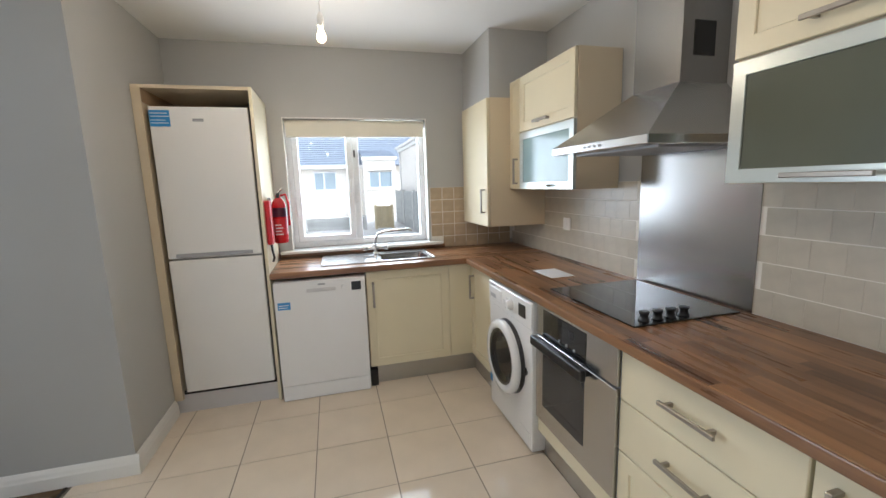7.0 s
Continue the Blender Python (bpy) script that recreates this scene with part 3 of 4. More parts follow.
bar_handle("W", 1.74, 6.945, 1.835, 0.18, False, d)
glass_flap(cb, 1.74, 6.612, 7.278, 1.407, 1.788, M_FROST_REFLECTING)
cc = wall_unit("cream wall cabinet with a dark frosted flap", "W", 1.74, 5.085, 5.70, 1.43, 2.185, XE)
d = shaker("door", "W", 1.74, 5.087, 5.698, 1.825, 2.183, cc, 0.062, "cream lift-up door")
bar_handle("W", 1.74, 5.39, 1.875, 0.2, False, d)
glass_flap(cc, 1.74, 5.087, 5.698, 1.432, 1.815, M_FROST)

# fridge housing and fridge
fh = thing("fridge_housing", "tall cream fridge housing with an open top shelf", "kitchen cabinet", (-0.3, 7.75, 0))
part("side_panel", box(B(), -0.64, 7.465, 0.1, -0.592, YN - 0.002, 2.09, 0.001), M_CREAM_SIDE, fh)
# dark strip added to paint the shade between fridge and side panel
part("side_gap_shade", box(B(), -0.0215, 7.5, 0.1, -0.0085, 7.52, 2.0), M_SHADOW, fh)
part("side_panel", box(B(), -0.008, 7.465, 0.0, 0.012, YN - 0.002, 2.09, 0.001), M_CREAM, fh)
part("top_panel", box(B(), -0.592, 7.467, 2.07, -0.008, YN - 0.002, 2.09), M_CREAM_SIDE, fh)
part("back_panel", box(B(), -0.592, YN - 0.02, 0.1, -0.008, YN - 0.003, 2.07), M_CARD, fh, "raw brown back board")
part("inner_lining", box(B(), -0.5915, 7.47, 1.99, -0.588, YN - 0.021, 2.07), M_CARD, fh)
part("plinth", box(B(), -0.64, 7.495, 0, -0.009, 7.515, 0.125), M_PALE, fh, "pale grey plinth")
# dark strip added to paint the shade below the lower fridge door
part("plinth_gap_shade", box(B(), -0.59, 7.496, 0.1255, -0.01, 7.52, 0.148), M_SHADOW, fh)
fg = thing("fridge_freezer", "tall white fridge freezer in a housing", "fridge freezer", (-0.3, 7.75, 0.1))
part("body", box(B(), -0.563, 7.53, 0.1, -0.024, YN - 0.03, 1.96, 0.004), M_APPL_WARM, fg)
ud = part("upper_door", box(B(), -0.566, 7.468, 1.043, -0.022, 7.526, 1.968, 0.008, 2), M_APPL_WARM, fg)
part("lower_door", box(B(), -0.566, 7.468, 0.15, -0.022, 7.526, 1.033, 0.008, 2), M_APPL_WARM, fg)
part("grip", box(B(), -0.52, 7.461, 1.05, -0.075, 7.472, 1.074, 0.004), M_GREY, ud, "grey grip strip")
part("badge", box(B(), -0.335, 7.4655, 1.88, -0.275, 7.469, 1.897, 0.001), M_GREY, ud, "small grey badge")
part("sticker", box(B(), -0.563, 7.4662, 1.85, -0.455, 7.469, 1.945), M_BLUE, ud, "blue energy sticker")
for k, (a, b) in enumerate(((1.925, 0.09), (1.907, 0.1), (1.885, 0.08), (1.868, 0.095))):
    part("sticker_line", box(B(), -0.557, 7.4648, a, -0.557 + b, 7.4668, a + 0.0045), M_PAPER, ud, "white print bar")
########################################
* [Stated goal] Reproduce all of the material above word for word. Omit the pictures.

* [Exercise output]
7.0 s
Continue the Blender Python (bpy) script that recreates this scene with part 3 of 4. More parts follow.
bar_handle("W", 1.74, 6.945, 1.835, 0.18, False, d)
glass_flap(cb, 1.74, 6.612, 7.278, 1.407, 1.788, M_FROST_REFLECTING)
cc = wall_unit("cream wall cabinet with a dark frosted flap", "W", 1.74, 5.085, 5.70, 1.43, 2.185, XE)
d = shaker("door", "W", 1.74, 5.087, 5.698, 1.825, 2.183, cc, 0.062, "cream lift-up door")
bar_handle("W", 1.74, 5.39, 1.875, 0.2, False, d)
glass_flap(cc, 1.74, 5.087, 5.698, 1.432, 1.815, M_FROST)

# fridge housing and fridge
fh = thing("fridge_housing", "tall cream fridge housing with an open top shelf", "kitchen cabinet", (-0.3, 7.75, 0))
part("side_panel", box(B(), -0.64, 7.465, 0.1, -0.592, YN - 0.002, 2.09, 0.001), M_CREAM_SIDE, fh)
# dark strip added to paint the shade between fridge and side panel
part("side_gap_shade", box(B(), -0.0215, 7.5, 0.1, -0.0085, 7.52, 2.0), M_SHADOW, fh)
part("side_panel", box(B(), -0.008, 7.465, 0.0, 0.012, YN - 0.002, 2.09, 0.001), M_CREAM, fh)
part("top_panel", box(B(), -0.592, 7.467, 2.07, -0.008, YN - 0.002, 2.09), M_CREAM_SIDE, fh)
part("back_panel", box(B(), -0.592, YN - 0.02, 0.1, -0.008, YN - 0.003, 2.07), M_CARD, fh, "raw brown back board")
part("inner_lining", box(B(), -0.5915, 7.47, 1.99, -0.588, YN - 0.021, 2.07), M_CARD, fh)
part("plinth", box(B(), -0.64, 7.495, 0, -0.009, 7.515, 0.125), M_PALE, fh, "pale grey plinth")
# dark strip added to paint the shade below the lower fridge door
part("plinth_gap_shade", box(B(), -0.59, 7.496, 0.1255, -0.01, 7.52, 0.148), M_SHADOW, fh)
fg = thing("fridge_freezer", "tall white fridge freezer in a housing", "fridge freezer", (-0.3, 7.75, 0.1))
part("body", box(B(), -0.563, 7.53, 0.1, -0.024, YN - 0.03, 1.96, 0.004), M_APPL_WARM, fg)
ud = part("upper_door", box(B(), -0.566, 7.468, 1.043, -0.022, 7.526, 1.968, 0.008, 2), M_APPL_WARM, fg)
part("lower_door", box(B(), -0.566, 7.468, 0.15, -0.022, 7.526, 1.033, 0.008, 2), M_APPL_WARM, fg)
part("grip", box(B(), -0.52, 7.461, 1.05, -0.075, 7.472, 1.074, 0.004), M_GREY, ud, "grey grip strip")
part("badge", box(B(), -0.335, 7.4655, 1.88, -0.275, 7.469, 1.897, 0.001), M_GREY, ud, "small grey badge")
part("sticker", box(B(), -0.563, 7.4662, 1.85, -0.455, 7.469, 1.945), M_BLUE, ud, "blue energy sticker")
for k, (a, b) in enumerate(((1.925, 0.09), (1.907, 0.1), (1.885, 0.08), (1.868, 0.095))):
    part("sticker_line", box(B(), -0.557, 7.4648, a, -0.557 + b, 7.4668, a + 0.0045), M_PAPER, ud, "white print bar")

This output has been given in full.